BEFORE the vigorous entrance on the scene of the modern industrial working class, all of the major movements of social protest in America were dominated by the farmer. Social revolt of significant dimensions practically had to be farm revolt, in view of the largely unorganized state of the working class and the overwhelming numerical weight of the farmer. When the Constitution was adopted, more than 90 percent of our population was rural and agricultural. At the height of the Populist revolt, it was about 40 percent. Today only some 10 percent occupies that position. The most recent figures only underscore what has long been apparent: The financial and industrial oligarchy has decisively won its epochal battle with the American farmer, a battle which once looked so hopeful to democrats.
The fact that this battle was won not by reducing the farmer to the status of a Europeanized peasantry or a Southern cropper tenantry, but instead by making industrial workers of most and mechanizing the rest on increasingly large farms is a very hopeful portent for the future. A peasantry proved to be a great revolutionary social force in Asia and many parts of Europe, but a terrible handicap where property relations were transformed to a socialist basis, as in Russia, China and Eastern Europe.
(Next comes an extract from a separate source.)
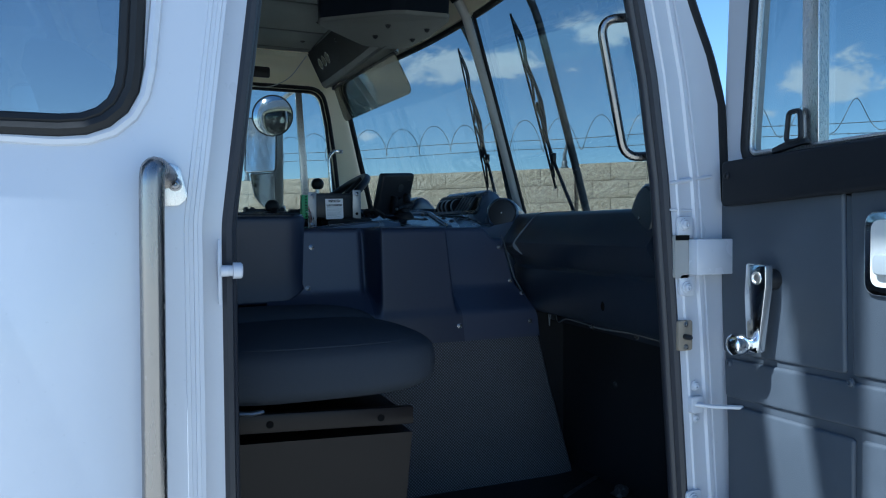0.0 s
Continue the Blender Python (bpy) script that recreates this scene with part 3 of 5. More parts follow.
striker = thing("door_striker", "white painted door striker pin with a steel head", "striker")
bm = bmesh.new()
add_box(bm, (0.102, -1.176, 1.898), (0.005, 0.006, 0.088), None, 0.0015)
part("plate", bm, M_WHITE, striker)
bm = bmesh.new()
add_lathe(bm, [(0.0078, -0.003), (0.0078, 0.013), (0.0112, 0.0135), (0.0112, 0.024), (0.0095, 0.026), (0, 0.026)], basis((0.106, -1.175, 1.899), (0, 1, 0), (0, 0, 1)), 20)
part("pin", bm, M_WHITE, striker)

rail = thing("grab_rail", "long vertical brushed stainless grab rail on the cab side", "grab rail")
bm = bmesh.new()
add_tube(bm, bent([(0.036, -1.212, 2.02), (0.019, -1.25, 2.035), (0.018, -1.25, 1.98), (0.013, -1.25, 1.2), (0.036, -1.212, 1.18)], 0.035), 0.0148, 14)
part("tube", bm, M_DARKSTEEL, rail)
bm = bmesh.new()
add_prism(bm, rounded([(0.018, 2.045), (0.052, 2.035), (0.062, 1.995), (0.050, 1.985), (0.018, 1.985)], 0.012), 0.006, SIDE @ Matrix.Translation((0, 0, Y_OUT)), 0.001)
part("bracket", bm, M_STEEL, rail)
screw(rail, (0.046, -1.217, 2.012), (0, -1, 0), 0.007)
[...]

In those countries, the process of rapidly modernizing and mechanizing the village, while at the same time getting enough crops to feed the city, has proved a costly one which holds entire nations back. American agriculture, on the other hand, may truthfully be said to be prepared— in economic and technological terms—for social or cooperative operation. Whether the farmer himself will be easily prepared for such a change is another matter beyond our present scope—his present thinking is certainly heavily capitalist or small-capitalist in character—but the evidence of past farm crises shows that the farmer can change his thinking rapidly under the impact of critical events.